| Stated problem |
Quote only the lines from the line containing "More parts follow." to the line containing "self.v, self.f, self.smooth", with both of those lines included, please, exactly as written.

•••••

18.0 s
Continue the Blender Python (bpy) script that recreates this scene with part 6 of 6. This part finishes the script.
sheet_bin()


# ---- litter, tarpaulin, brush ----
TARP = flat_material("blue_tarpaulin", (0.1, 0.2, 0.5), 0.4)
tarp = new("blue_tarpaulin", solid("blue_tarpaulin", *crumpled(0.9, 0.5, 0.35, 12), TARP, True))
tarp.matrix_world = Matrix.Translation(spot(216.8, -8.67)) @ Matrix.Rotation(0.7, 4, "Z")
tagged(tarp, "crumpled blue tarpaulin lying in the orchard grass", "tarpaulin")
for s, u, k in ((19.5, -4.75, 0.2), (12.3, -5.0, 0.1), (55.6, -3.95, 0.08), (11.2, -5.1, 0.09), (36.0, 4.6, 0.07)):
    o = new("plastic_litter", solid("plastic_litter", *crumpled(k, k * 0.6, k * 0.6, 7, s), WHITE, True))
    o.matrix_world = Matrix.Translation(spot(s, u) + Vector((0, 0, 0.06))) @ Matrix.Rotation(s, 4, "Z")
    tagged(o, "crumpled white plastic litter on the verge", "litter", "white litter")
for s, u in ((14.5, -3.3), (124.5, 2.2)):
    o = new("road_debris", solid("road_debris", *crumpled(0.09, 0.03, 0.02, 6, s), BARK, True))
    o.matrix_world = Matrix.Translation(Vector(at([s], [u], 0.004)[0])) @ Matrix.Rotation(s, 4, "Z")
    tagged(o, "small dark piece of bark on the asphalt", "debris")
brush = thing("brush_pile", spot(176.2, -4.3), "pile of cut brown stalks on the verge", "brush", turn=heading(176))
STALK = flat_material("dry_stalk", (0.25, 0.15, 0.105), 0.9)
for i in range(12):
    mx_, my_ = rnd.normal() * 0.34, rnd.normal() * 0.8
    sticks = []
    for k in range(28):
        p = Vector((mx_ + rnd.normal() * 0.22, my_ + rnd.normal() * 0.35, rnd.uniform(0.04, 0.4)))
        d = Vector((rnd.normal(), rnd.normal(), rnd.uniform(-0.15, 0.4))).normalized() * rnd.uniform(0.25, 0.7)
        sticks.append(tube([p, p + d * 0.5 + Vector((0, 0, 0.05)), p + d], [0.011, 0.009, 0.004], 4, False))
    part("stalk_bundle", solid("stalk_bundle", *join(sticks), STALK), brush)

•••••

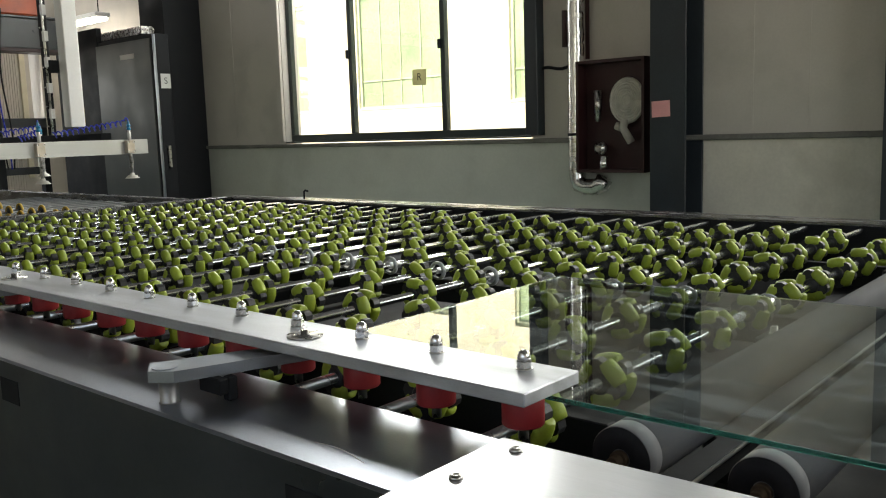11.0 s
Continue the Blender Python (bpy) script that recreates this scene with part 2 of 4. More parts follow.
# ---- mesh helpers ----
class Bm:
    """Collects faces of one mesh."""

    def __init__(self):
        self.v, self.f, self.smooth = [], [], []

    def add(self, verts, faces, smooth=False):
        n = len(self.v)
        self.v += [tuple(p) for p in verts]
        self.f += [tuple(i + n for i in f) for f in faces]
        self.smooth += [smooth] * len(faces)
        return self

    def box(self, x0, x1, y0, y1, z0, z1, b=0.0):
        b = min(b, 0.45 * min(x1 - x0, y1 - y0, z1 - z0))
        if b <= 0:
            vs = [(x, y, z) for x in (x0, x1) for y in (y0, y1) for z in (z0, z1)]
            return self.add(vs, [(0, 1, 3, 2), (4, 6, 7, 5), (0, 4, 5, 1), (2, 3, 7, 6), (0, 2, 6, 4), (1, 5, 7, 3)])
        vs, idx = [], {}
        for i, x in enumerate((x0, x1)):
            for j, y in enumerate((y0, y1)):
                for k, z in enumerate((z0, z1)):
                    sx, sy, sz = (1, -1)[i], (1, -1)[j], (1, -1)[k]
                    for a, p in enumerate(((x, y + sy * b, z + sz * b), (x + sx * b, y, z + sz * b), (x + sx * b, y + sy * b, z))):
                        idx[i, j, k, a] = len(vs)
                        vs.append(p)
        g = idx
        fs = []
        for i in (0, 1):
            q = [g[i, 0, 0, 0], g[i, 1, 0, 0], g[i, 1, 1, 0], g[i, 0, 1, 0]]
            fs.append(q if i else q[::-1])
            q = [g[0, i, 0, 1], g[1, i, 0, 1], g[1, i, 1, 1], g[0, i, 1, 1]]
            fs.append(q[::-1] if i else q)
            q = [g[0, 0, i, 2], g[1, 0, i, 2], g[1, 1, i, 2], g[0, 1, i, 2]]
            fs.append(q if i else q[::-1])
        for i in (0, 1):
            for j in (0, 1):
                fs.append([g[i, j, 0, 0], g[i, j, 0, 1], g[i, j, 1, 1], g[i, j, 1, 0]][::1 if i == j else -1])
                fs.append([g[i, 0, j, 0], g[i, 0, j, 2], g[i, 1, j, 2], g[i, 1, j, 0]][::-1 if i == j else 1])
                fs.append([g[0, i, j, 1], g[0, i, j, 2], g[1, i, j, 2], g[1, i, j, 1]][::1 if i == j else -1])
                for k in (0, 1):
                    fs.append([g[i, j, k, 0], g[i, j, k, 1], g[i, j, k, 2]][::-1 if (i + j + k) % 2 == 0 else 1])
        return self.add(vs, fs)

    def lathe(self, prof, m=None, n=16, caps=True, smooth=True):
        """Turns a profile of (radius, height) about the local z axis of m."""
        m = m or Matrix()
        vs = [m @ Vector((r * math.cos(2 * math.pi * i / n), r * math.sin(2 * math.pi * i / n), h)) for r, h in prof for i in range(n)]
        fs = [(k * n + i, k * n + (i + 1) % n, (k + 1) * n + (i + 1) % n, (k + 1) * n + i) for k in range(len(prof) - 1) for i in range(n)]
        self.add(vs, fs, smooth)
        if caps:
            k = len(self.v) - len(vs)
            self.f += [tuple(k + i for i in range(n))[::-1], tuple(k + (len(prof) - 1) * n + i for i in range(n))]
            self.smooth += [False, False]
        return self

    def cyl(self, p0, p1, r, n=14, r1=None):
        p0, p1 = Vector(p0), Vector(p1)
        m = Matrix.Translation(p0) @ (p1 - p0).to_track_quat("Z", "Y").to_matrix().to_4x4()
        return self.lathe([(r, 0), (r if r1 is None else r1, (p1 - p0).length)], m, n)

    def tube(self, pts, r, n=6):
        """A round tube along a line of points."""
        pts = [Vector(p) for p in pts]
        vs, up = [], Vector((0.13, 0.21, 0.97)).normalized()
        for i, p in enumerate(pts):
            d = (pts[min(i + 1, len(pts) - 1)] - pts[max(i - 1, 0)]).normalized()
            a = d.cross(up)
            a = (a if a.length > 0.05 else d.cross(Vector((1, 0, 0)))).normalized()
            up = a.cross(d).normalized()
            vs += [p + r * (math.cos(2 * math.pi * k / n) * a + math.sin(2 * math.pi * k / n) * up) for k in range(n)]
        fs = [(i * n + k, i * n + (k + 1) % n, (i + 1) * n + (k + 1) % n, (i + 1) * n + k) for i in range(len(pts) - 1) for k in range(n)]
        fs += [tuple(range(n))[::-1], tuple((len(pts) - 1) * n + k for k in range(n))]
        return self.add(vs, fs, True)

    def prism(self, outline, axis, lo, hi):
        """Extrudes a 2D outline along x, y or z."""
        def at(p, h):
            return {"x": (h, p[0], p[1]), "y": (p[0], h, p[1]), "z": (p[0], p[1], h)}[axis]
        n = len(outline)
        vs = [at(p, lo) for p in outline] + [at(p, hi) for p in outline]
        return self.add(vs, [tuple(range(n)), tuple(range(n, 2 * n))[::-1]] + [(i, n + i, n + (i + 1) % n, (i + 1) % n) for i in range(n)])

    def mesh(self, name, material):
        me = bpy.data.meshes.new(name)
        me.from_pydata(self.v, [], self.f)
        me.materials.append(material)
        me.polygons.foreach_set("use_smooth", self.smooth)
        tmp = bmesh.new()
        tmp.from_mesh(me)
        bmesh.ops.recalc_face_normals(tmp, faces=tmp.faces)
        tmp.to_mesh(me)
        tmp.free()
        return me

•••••

| Result of this exercise |
Continue the Blender Python (bpy) script that recreates this scene with part 2 of 4. More parts follow.
# ---- mesh helpers ----
class Bm:
    """Collects faces of one mesh."""

    def __init__(self):
        self.v, self.f, self.smooth = [], [], []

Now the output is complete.